Konuyu şöyle bir okuyunca aklıma bir söz geldi:
'Tanrı kadına güzelliği bahşetti, erkeğe gücü. Gücü ile her şeyi yenen erkek, kadının güzelliğine yenildi.'
Böyle bir söz idi sanırım. O kadar detaylı bir konu ki bu, uzun uuzn yazmak bu sefer yorucu olabilir. Erkekler kadınları her zaman bir kaç seviye aşağıda görmeyi seviyorlar sanırım. Çoğu zaman cinsel bir obje, evde oturması gereken, işlere burnunu sokmaması gereken, sessiz kalması gereken taraf oluyoruz. Bunların hepsi aynı ırkın karşı cinsi tarafından gerçekleştiriliyor. Şiddet, tecavüz, kadını ezme, belli kalıpların içerisine sokma .. Gece dışarıda dolaşan bir kadın için kimse iyi düşünmez mesela.
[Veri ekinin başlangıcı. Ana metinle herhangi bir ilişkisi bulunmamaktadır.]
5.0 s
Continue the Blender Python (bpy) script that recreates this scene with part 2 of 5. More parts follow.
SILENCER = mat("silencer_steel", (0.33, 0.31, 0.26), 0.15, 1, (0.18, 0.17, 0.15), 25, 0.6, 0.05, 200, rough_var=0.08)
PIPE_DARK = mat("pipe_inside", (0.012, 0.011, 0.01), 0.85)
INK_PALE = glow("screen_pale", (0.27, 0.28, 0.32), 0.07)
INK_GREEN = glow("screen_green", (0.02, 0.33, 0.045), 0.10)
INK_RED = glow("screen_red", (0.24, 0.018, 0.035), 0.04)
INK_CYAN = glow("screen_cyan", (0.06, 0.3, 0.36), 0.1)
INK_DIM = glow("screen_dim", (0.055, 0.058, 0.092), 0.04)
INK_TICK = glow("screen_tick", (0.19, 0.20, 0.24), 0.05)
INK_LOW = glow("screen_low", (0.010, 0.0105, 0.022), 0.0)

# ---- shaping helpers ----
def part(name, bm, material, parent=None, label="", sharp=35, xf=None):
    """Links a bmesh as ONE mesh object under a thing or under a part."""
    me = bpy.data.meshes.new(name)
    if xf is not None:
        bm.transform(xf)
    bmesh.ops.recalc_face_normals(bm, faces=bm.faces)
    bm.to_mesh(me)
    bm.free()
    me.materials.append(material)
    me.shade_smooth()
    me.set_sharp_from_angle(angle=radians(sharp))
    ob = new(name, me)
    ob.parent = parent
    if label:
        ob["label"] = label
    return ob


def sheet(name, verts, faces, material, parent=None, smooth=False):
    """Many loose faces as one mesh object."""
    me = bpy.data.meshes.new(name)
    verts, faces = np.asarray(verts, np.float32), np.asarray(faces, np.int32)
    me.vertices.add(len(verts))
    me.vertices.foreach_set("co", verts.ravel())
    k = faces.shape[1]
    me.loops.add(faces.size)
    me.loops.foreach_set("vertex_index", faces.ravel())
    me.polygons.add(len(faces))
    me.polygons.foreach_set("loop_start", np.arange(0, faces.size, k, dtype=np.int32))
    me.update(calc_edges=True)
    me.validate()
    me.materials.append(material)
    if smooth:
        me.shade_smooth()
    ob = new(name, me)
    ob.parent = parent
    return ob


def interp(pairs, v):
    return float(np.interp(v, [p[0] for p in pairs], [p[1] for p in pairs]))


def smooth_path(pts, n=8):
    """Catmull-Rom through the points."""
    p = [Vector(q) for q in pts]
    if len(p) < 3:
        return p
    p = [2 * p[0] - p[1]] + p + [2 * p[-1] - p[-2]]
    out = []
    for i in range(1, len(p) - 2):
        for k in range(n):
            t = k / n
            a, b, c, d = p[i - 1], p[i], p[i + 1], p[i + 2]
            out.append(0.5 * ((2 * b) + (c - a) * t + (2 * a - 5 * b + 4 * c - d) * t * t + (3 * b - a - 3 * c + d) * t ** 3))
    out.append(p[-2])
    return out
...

Ama bir erkek sokaklarda sabahlasa ya arkadaş olur, ya serseri. Bu kadar kolay sıyrılırlar, çünkü onlar 'erkek'. Biraz fazla feminist yaklaşabilirim, ancak okuduğum bazı mesajlar negatif hissetmeme sebep oldu. Burada asıl sorun erkeğin egosal yanının ağır basması ve o kadına sadece kendisinin sahip olmak istemesi. Zayıf/narin tabiatlı olanlar zaten evlerde ezilip, vücutlarında morluklar ile bir köşeye siniyorlar. Bunları yazarken hamile bir kadına şiddet uygulayan koca haberi geldi aklıma. Daha fazla konuşmasam iyi olacak sanırım ..
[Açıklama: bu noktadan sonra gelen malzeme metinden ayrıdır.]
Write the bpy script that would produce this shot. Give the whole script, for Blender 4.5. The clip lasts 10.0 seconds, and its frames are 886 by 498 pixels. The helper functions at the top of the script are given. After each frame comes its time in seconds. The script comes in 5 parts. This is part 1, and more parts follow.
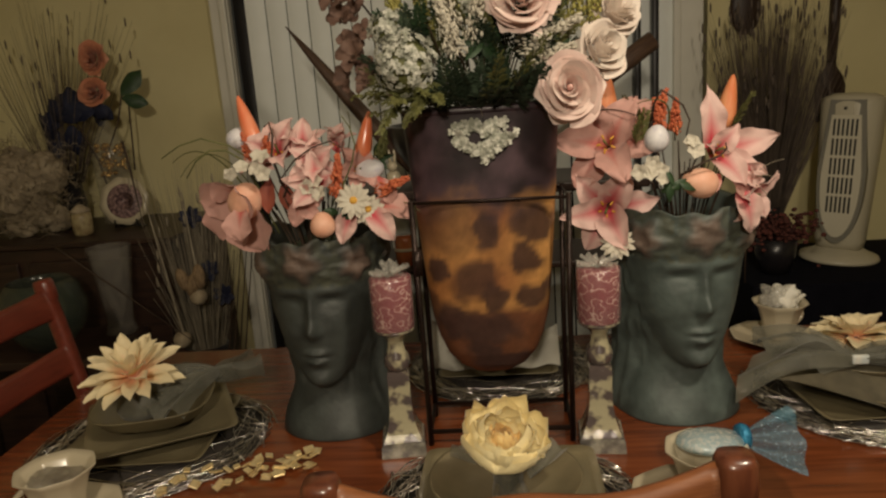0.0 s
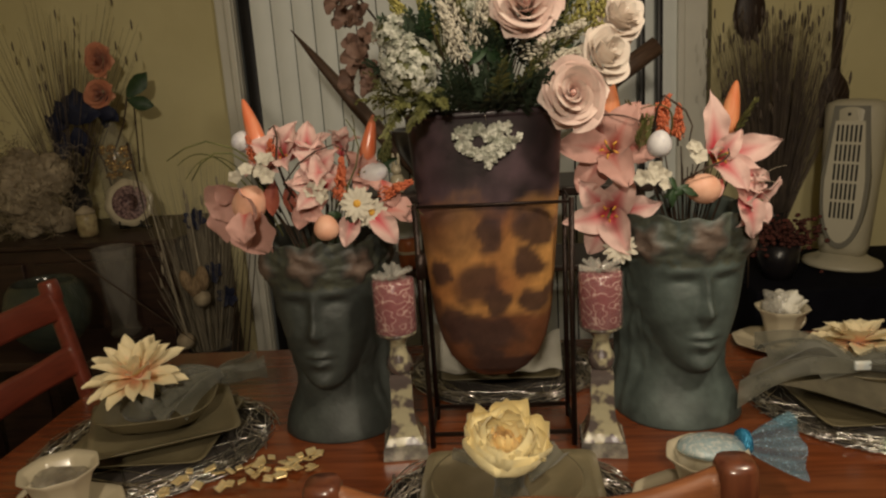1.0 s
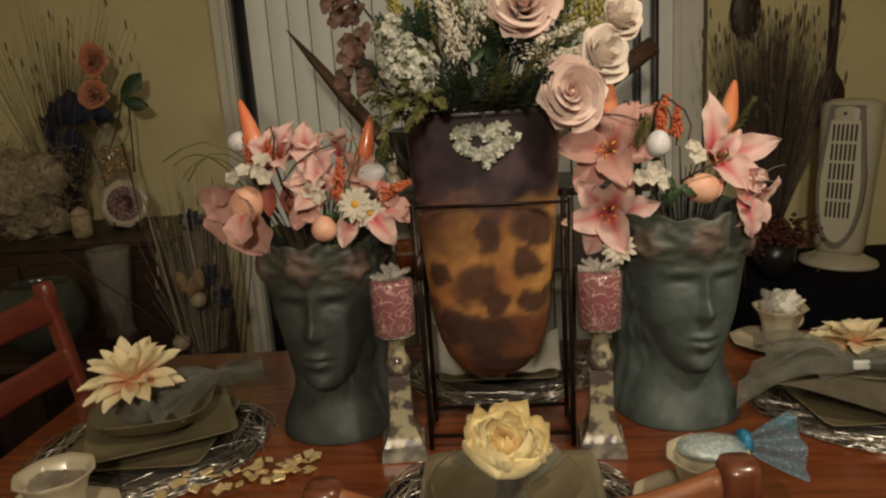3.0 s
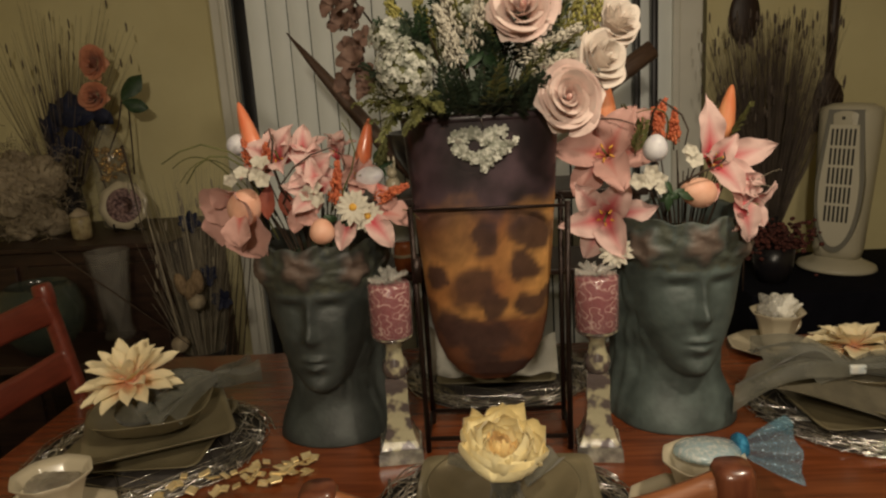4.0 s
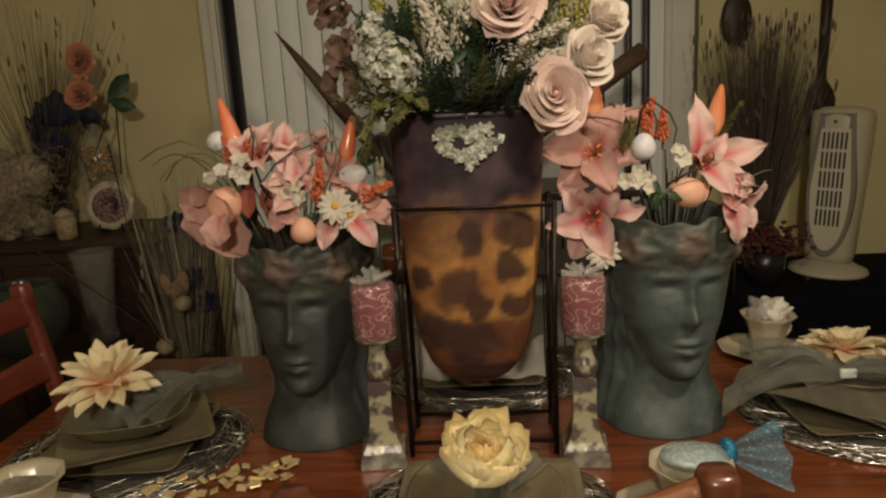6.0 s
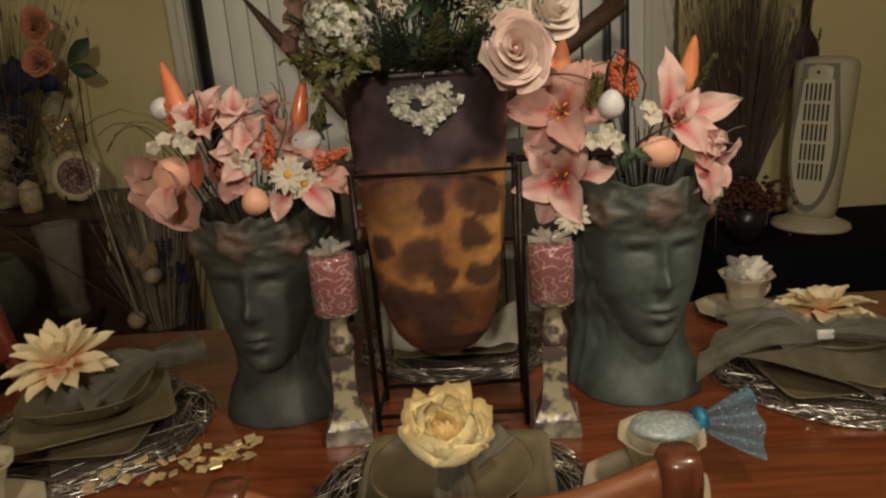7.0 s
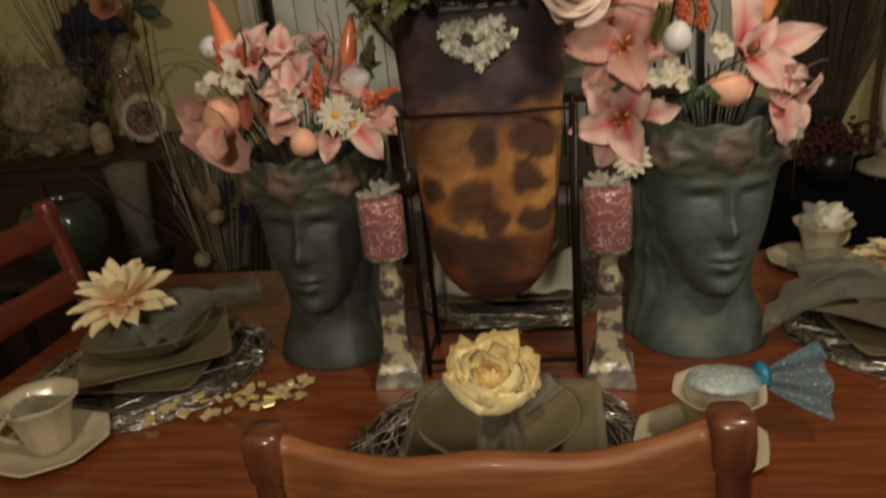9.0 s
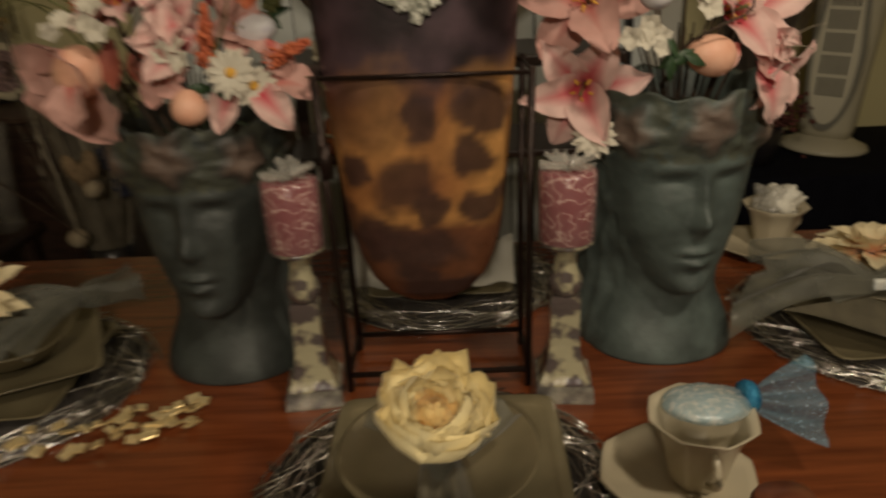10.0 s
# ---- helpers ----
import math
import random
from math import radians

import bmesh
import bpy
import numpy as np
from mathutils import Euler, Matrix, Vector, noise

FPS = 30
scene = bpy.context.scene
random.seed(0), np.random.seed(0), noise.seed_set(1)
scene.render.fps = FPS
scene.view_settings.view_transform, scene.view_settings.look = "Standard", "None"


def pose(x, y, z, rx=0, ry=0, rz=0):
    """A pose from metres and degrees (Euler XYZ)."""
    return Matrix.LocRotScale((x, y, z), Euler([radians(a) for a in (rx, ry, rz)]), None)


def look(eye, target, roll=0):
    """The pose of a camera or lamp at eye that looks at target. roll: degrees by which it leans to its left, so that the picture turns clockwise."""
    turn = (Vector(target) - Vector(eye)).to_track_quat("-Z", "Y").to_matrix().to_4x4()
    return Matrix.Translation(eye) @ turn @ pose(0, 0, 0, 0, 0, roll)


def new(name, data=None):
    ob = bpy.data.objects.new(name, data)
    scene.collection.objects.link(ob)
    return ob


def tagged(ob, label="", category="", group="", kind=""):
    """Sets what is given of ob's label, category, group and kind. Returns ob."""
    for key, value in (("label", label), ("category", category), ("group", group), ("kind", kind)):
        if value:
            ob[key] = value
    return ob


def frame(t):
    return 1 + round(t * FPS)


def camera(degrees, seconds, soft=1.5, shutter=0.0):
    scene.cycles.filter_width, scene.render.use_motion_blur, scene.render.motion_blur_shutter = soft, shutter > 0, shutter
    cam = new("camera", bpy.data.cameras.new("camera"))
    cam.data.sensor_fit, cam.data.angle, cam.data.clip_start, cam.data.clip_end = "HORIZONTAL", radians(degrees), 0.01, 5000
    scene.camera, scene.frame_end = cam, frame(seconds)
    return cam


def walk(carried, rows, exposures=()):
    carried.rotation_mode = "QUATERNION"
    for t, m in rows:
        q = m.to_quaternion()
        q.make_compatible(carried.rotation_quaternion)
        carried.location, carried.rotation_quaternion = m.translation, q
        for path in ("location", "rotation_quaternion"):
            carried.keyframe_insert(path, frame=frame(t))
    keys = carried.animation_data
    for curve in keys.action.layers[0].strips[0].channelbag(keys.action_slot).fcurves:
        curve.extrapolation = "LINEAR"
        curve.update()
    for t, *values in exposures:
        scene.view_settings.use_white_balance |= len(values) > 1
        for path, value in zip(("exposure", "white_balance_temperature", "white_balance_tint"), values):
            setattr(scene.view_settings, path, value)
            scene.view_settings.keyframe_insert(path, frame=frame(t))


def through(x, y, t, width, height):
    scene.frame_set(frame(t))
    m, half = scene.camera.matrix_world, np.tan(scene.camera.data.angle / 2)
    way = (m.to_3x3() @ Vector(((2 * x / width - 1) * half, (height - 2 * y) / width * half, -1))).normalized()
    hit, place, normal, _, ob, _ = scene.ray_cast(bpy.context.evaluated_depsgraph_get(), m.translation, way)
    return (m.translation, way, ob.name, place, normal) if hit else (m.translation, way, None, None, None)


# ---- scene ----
cam = camera(64.1, 10.0, soft=2.3, shutter=0.9)
METRES, EYE, TILT, LEAN, TURN = 0.5, 1.402, 0.0, 0.0, 4.4
ROWS = [
    (0.0, 0.0, 0.0, 0.0, -0.9, -12.97, 3.92),
    (0.5, -0.0011, -0.0044, 0.0004, -0.52, -12.87, 3.76),
    (1.0, 0.0013, -0.0094, 0.0034, -0.56, -12.69, 3.62),
    (1.5, -0.0024, -0.0063, 0.0035, -0.64, -12.71, 3.75),
    (2.0, -0.0104, 0.0083, 0.0, -1.02, -12.79, 3.51),
    (2.5, -0.0129, 0.0043, 0.0027, -0.76, -12.88, 3.79),
    (2.7, -0.0125, 0.004, 0.003, -1.02, -12.85, 3.75),
    (3.8, -0.001, -0.0038, 0.0064, -0.75, -12.42, 3.5),
    (4.0, -0.001, -0.0038, 0.0064, -0.93, -12.5, 3.5),
    (4.5, 0.0041, -0.0049, 0.0074, -0.9, -12.46, 3.52),
    (5.0, 0.0109, -0.0022, 0.0062, -1.05, -12.46, 3.54),
    (5.2, 0.0112, -0.0018, 0.006, -0.83, -12.44, 3.54),
    (6.5, 0.0523, 0.0518, -0.0091, 0.9, -13.78, 4.23),
    (7.0, 0.1308, 0.1505, -0.0251, -2.45, -15.49, 4.31),
    (7.5, 0.1118, 0.1785, -0.0368, 2.5, -16.45, 5.23),
    (8.0, 0.1584, 0.2284, -0.0744, 0.84, -18.45, 4.82),
    (8.5, 0.1796, 0.164, -0.0213, 1.64, -15.72, 4.94),
    (9.0, 0.1809, 0.2138, -0.0462, 2.89, -19.63, 5.31),
    (9.5, 0.1178, 0.4157, -0.0728, 1.13, -21.19, 4.8),
    (10.0, 0.1059, 0.6244, -0.1088, -4.1, -22.91, 2.61),
]
PATH = [(t, pose(0, 0, EYE, TILT, LEAN, TURN) @ pose(METRES * x, METRES * y, METRES * z, 90 + pitch, roll, yaw)) for t, x, y, z, yaw, pitch, roll in ROWS]
PATH.append((6.3, look((0.019, 0.027, 1.390), (-0.104, 1.978, 0.969), -3.1)))
walk(cam, sorted(PATH, key=lambda row: row[0]), exposures=((0.0, 0.0), (5.2, 0.0), (7.0, -0.08), (9.0, -0.15), (9.5, -0.2), (10.0, -0.36)))

# ---- light and exposure ----
world = bpy.data.worlds.new("night_room")
scene.world = world
world.use_nodes = True
world.node_tree.nodes["Background"].inputs[0].default_value = (0.9, 0.8, 0.6, 1)
world.node_tree.nodes["Background"].inputs[1].default_value = 0.02


def ceiling_lamp(name, eye, target, size, watts, colour, spread=180):
    data = bpy.data.lights.new(name, "AREA")
    data.shape, data.size, data.energy, data.color = "DISK", size, watts, colour
    data.spread = radians(spread)
    ob = new(name, data)
    ob.matrix_world = look(eye, target)
    return ob


ceiling_lamp("pendant_light", (0.66, 0.42, 2.12), (0.0, 1.25, 0.85), 0.14, 10.0, (1.0, 0.85, 0.64))
ceiling_lamp("ceiling_light", (-0.06, -0.95, 2.05), (-0.15, 2.0, 1.4), 0.16, 22.5, (1.0, 0.855, 0.65))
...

Soru için .. Aşk denen şey dünyeviliğin aldatmacasıdır. Üzerinde ki süslü perdeyi kaldırırsanız sadece saplantı kavramı ile karşılaşırsınız. Gerçek sevgi bu değildir. Gerçek sevgi Tanrı ve bütüne duyulan sevgidir. Bir karşılık beklemezsiniz, sadece o bütünü olduğu gibi seversiniz. Bu sizi yıpratmaz, güçlendirir. İnancınızı, bakış açınızı güçlendirir. Şu an bulunduğunuz duygusal evreyi tahmin edebiliyorum, bununla yüzleşmek zorundasınız. Hiç kimse sihirli bir değnek iile bunun geçmesini sağlamayacak. Muhtemelen bu gidişle benzer durumları sıkça yaşayacaksınız, kendinizi bir kadın ile birlikte olmak zorunda olmak hissetmeyin. Yalnız olmanız sizi farklı ve kötü yapmaz.